John Frimpong Osei (born 5 March 1971) is a Ghanaian politician who was a member of the Seventh Parliament of the Fourth Republic of Ghana and currently a member of the Eighth Parliament of the Fourth Republic of Ghana representing the Abirem Constituency in the Eastern Region on the ticket of the New Patriotic Party.

== Early life and education ==
John Frimpong was born in Akim Ntronang in the Eastern Region of Ghana. John Frimpong had his Middle School Certificate in 1986. He later obtained his Ordinary Level in 1991 and Advanced Level in 1993. John Frimpong proceeded to have his Bachelor of Arts (Geography Resource Development) in 1998 and M.PHIL (Micro Finance Geography) in 2004 from the University of Ghana, Legon – Ghana.

== Career ==
John Frimpong was the manager of O-M Finance and Business Service Limited from 1999 to 2000, He was also the special assistant to the ministry from 2002 to 2005 at the Ministry of Finance and Economic Planning and the Ministry of Education as well as the Ministry of Youth and Sports. John Frimpong is now working as the Member of Parliament (MP) for Abirem Constituency.

== Political life ==
John Frimpong won the parliamentary seat in his constituency (Abirem Constituency) in the Eastern Region during the 2016 Ghanaian general elections on the ticket of the New Patriotic Party to join the Seventh (7th) Parliament of the Fourth Republic of Ghana with 19208 votes (61.0%) against Mavis Ama Frimpong of the National Democratic Congress who had 12,217 votes (38.8%). He won again in the 2020 Ghanaian general elections on the ticket of the New Patriotic Party to join the Eighth (8th) Parliament of the Fourth Republic of Ghana with 19,151 votes (55.2%) against Mavis Ama Frimpong of the National Democratic Congress who had 15,110 votes (43.5%).
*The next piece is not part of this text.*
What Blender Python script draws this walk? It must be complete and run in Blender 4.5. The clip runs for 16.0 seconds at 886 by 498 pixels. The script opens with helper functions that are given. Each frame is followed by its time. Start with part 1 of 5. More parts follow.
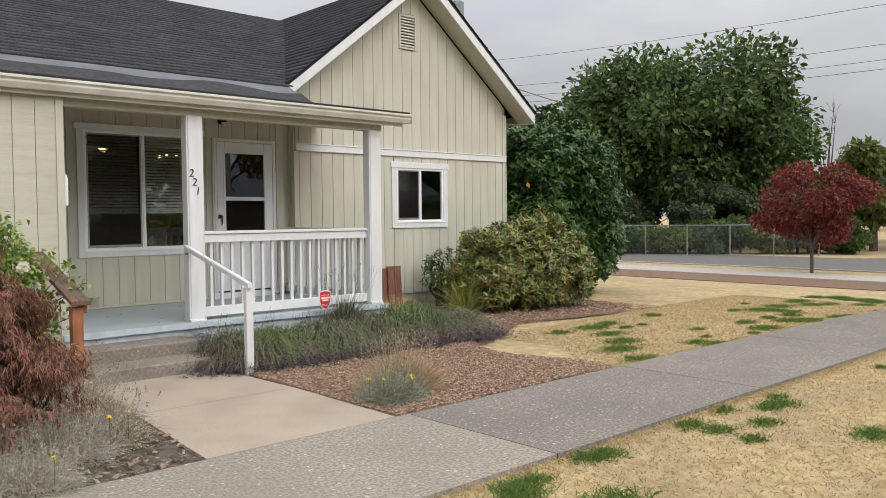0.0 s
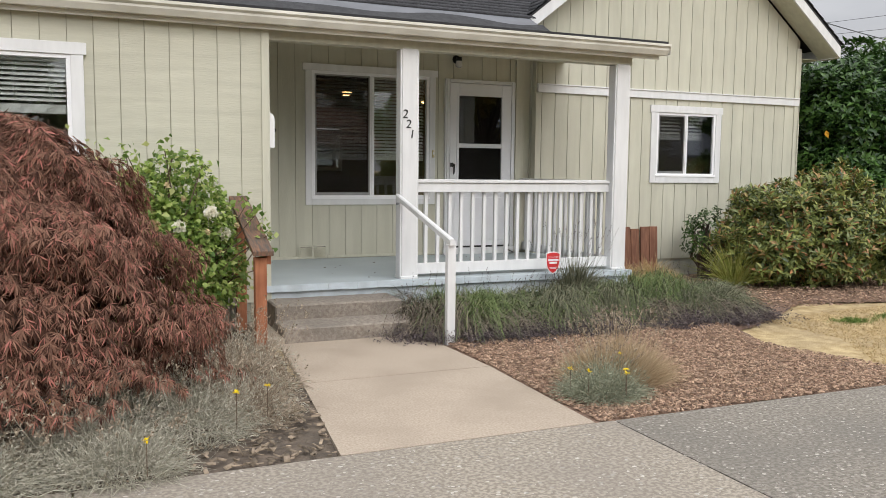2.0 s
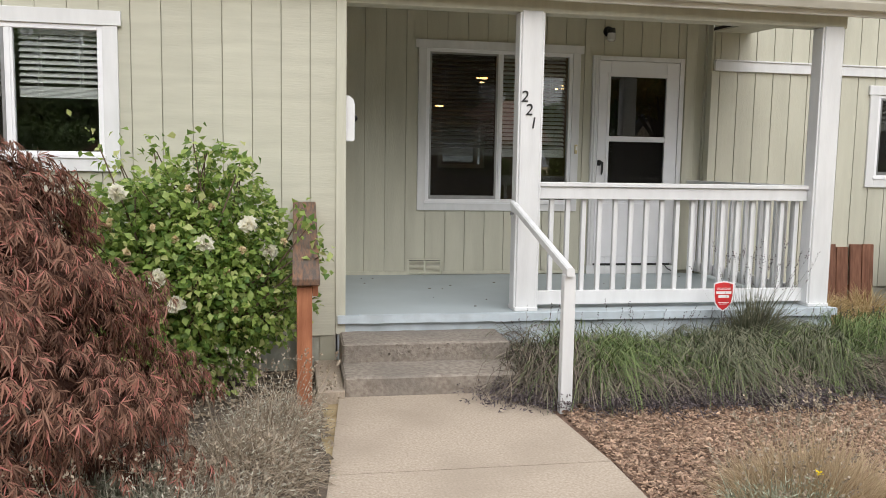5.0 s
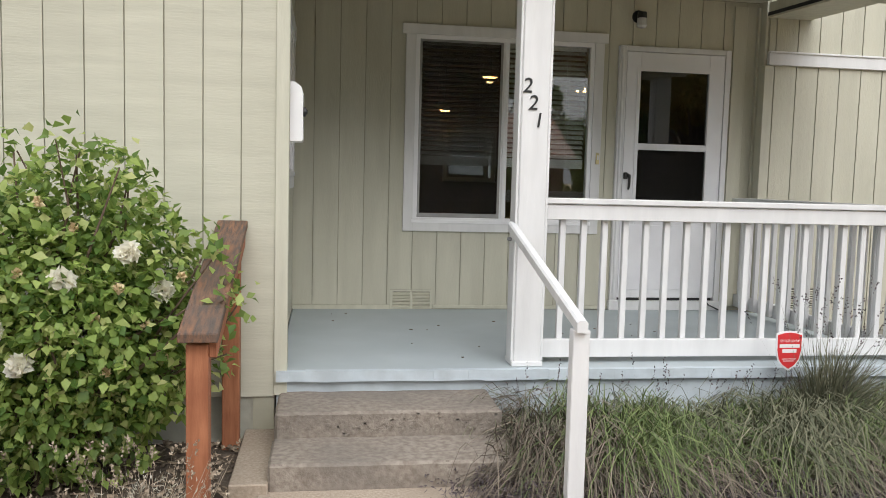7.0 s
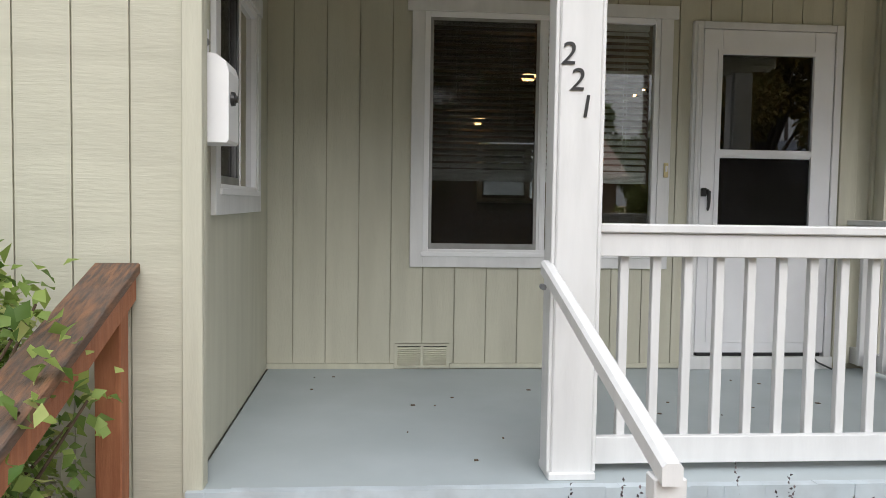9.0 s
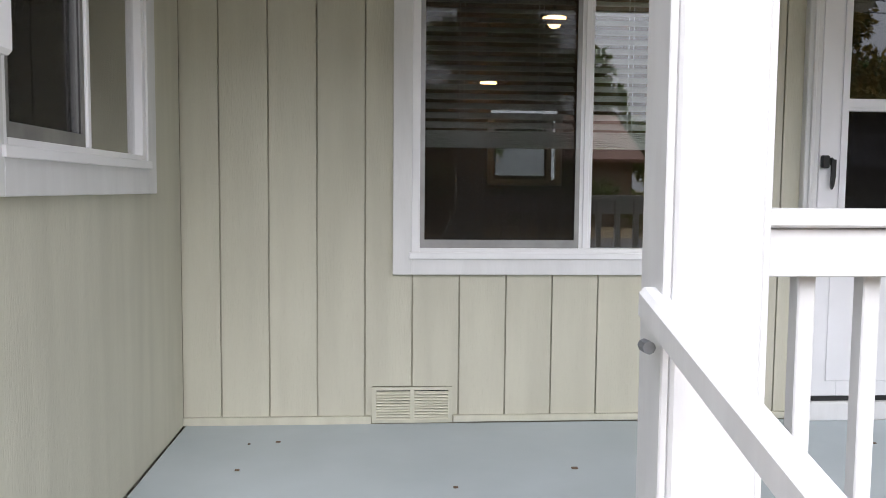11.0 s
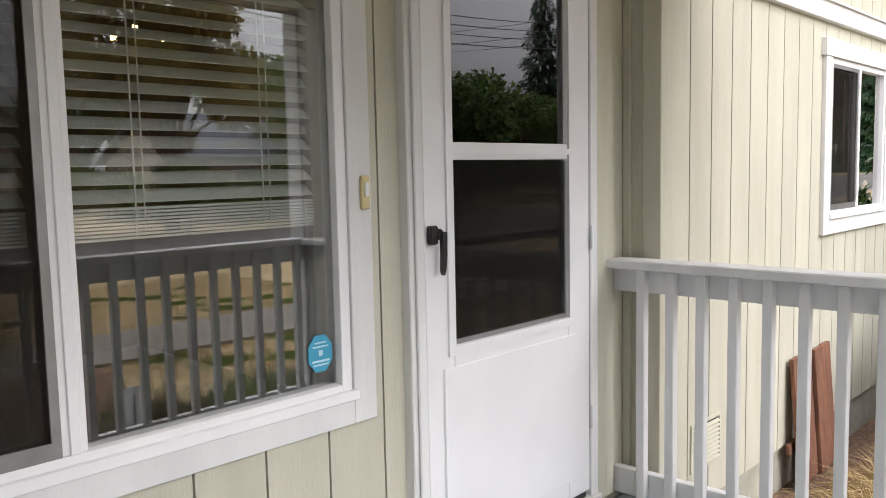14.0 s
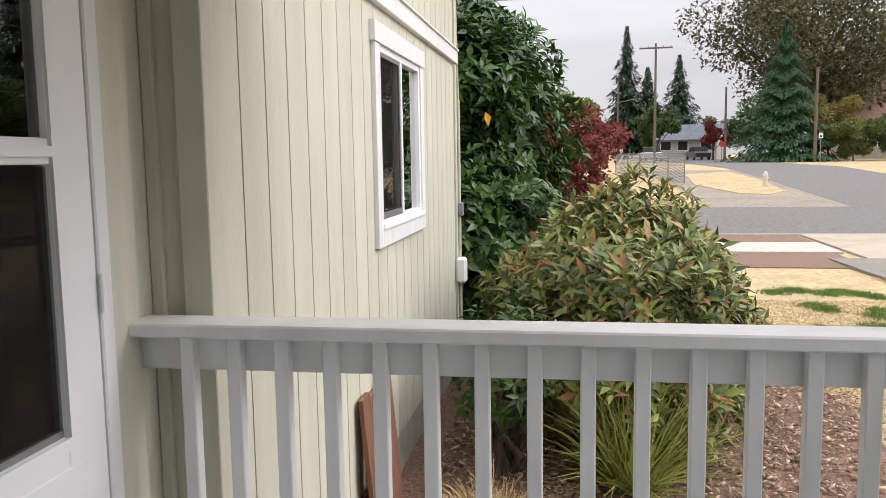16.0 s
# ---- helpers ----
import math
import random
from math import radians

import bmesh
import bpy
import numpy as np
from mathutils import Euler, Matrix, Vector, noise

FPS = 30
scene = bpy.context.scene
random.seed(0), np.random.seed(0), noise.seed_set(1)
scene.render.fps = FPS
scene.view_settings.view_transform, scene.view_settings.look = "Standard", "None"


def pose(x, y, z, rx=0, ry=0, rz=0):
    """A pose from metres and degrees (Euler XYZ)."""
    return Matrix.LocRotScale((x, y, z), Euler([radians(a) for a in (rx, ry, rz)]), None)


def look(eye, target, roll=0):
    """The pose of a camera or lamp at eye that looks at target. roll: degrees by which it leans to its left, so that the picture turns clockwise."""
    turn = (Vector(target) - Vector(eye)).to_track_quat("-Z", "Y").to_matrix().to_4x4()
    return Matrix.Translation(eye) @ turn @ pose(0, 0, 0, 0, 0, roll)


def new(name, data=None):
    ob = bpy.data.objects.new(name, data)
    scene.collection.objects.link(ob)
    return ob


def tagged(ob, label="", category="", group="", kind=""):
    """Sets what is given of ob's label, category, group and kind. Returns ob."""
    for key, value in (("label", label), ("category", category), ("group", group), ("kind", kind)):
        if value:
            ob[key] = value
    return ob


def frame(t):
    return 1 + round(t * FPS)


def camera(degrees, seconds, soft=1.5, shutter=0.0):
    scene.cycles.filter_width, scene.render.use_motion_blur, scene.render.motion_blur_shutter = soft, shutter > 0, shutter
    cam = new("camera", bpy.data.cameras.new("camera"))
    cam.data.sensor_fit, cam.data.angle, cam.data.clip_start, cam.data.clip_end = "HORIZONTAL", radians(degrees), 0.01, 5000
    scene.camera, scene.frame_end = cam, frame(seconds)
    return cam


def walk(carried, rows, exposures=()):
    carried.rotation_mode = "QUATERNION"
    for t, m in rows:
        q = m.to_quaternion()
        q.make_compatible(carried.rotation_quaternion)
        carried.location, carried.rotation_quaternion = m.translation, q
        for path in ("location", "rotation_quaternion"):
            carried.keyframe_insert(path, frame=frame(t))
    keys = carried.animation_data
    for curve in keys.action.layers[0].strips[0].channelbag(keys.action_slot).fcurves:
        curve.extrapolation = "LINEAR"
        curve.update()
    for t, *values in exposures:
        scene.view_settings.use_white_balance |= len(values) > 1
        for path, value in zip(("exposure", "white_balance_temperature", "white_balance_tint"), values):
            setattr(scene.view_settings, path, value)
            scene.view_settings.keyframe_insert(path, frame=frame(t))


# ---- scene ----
cam = camera(57.4, 16.0, soft=0.8)
PATH = [
    (0, (-2.644, -10.598, 1.546), (-1.287, -9.131, 1.464), -0.5),
    (0.5, (-2.363, -10.375, 1.519), (-1.149, -8.79, 1.414), -0.3),
    (1, (-2.03, -10.183, 1.492), (-0.957, -8.5, 1.359), 0.1),
    (1.5, (-1.673, -9.997, 1.486), (-0.747, -8.232, 1.323), 0.4),
    (2, (-1.393, -9.76, 1.478), (-0.618, -7.926, 1.287), 0.6),
    (2.5, (-1.134, -9.528, 1.435), (-0.507, -7.64, 1.224), 0.8),
    (3, (-0.895, -9.212, 1.421), (-0.395, -7.289, 1.199), 0.6),
    (3.5, (-0.816, -8.88, 1.468), (-0.403, -6.935, 1.247), 0.4),
    (4, (-0.691, -8.677, 1.524), (-0.326, -6.722, 1.309), 0.4),
    (4.2, (-0.605, -8.59, 1.539), (-0.245, -6.635, 1.321), 0.6),
    (6.3, (0.031, -7.246, 1.468), (0.371, -5.283, 1.29), 1.5),
    (6.5, (0.068, -7.096, 1.473), (0.393, -5.13, 1.297), 1.5),
    (7, (0.253, -6.757, 1.482), (0.545, -4.786, 1.313), 1.5),
    (7.5, (0.439, -6.392, 1.493), (0.702, -4.416, 1.333), 1.4),
    (8, (0.511, -5.988, 1.488), (0.744, -4.007, 1.347), 1.1),
    (8.5, (0.609, -5.623, 1.481), (0.808, -3.637, 1.355), 1.0),
    (9, (0.686, -5.197, 1.469), (0.852, -3.207, 1.354), 0.9),
    (9.5, (0.695, -4.74, 1.476), (0.839, -2.748, 1.364), 0.8),
    (9.7, (0.729, -4.56, 1.46), (0.865, -2.568, 1.346), 0.7),
    (11.8, (0.869, -2.912, 1.424), (1.053, -0.927, 1.264), -0.1),
    (12, (0.798, -2.757, 1.459), (1.096, -0.785, 1.316), -0.3),
    (12.5, (0.782, -2.501, 1.551), (1.399, -0.606, 1.38), -0.6),
    (13, (0.932, -2.236, 1.622), (1.862, -0.476, 1.435), -0.9),
    (13.5, (1.03, -2.062, 1.666), (2.236, -0.479, 1.466), -1.1),
    (14, (1.077, -1.741, 1.754), (2.521, -0.371, 1.564), -1.2),
    (14.5, (1.225, -1.611, 1.821), (2.846, -0.455, 1.626), -1.1),
    (15, (1.421, -1.521, 1.825), (3.169, -0.566, 1.638), -1.2),
    (15.5, (1.702, -1.249, 1.818), (3.584, -0.603, 1.618), -1.1),
    (16, (2.013, -1.106, 1.791), (3.975, -0.785, 1.567), -0.9),
]
walk(cam, [(t, look(eye, target, roll)) for t, eye, target, roll in PATH],
     exposures=((0.0, 0.14, 6500, 10), (2.5, 0.26, 6500, 10), (4.0, 0.27, 6500, 10), (7.0, 0.34, 6450, 10), (9.5, 0.33, 6350, 10), (12.0, 1.24, 6100, 17), (12.7, 1.06, 6350, 14),
                (13.5, 1.00, 6500, 14), (15.0, 0.88, 6500, 14), (16.0, 0.72, 6500, 14)))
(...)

He lost in the NPP 2024 parliamentary primaries.

=== Committees ===
John Frimpong is a member of the Food, Agriculture and Cocoa Affairs Committee as the chairman. He is also a member of Privileges Committee of the Eighth (8th) Parliament of the Fourth Republic of Ghana.

== Personal life ==
John Frimpong is a Christian.

== Philanthropy ==
John Frimpong has donated 100 pieces of street bulbs to help stop ritual killings at night in his municipality. According to John Frimpong, it came to his noticed that, for some past months in 2022, mad women have been killed which their body parts were removed calling it to be ritual killings.

== Awards ==
John Frimpong was awarded as United Clergy International Association (UCIA) 2020 Hall Of Fame Award For Excellence In Leadership by The United Clergy International Association (UCIA) held its 11th edition of the awards at All Nations University on 8 August 2020.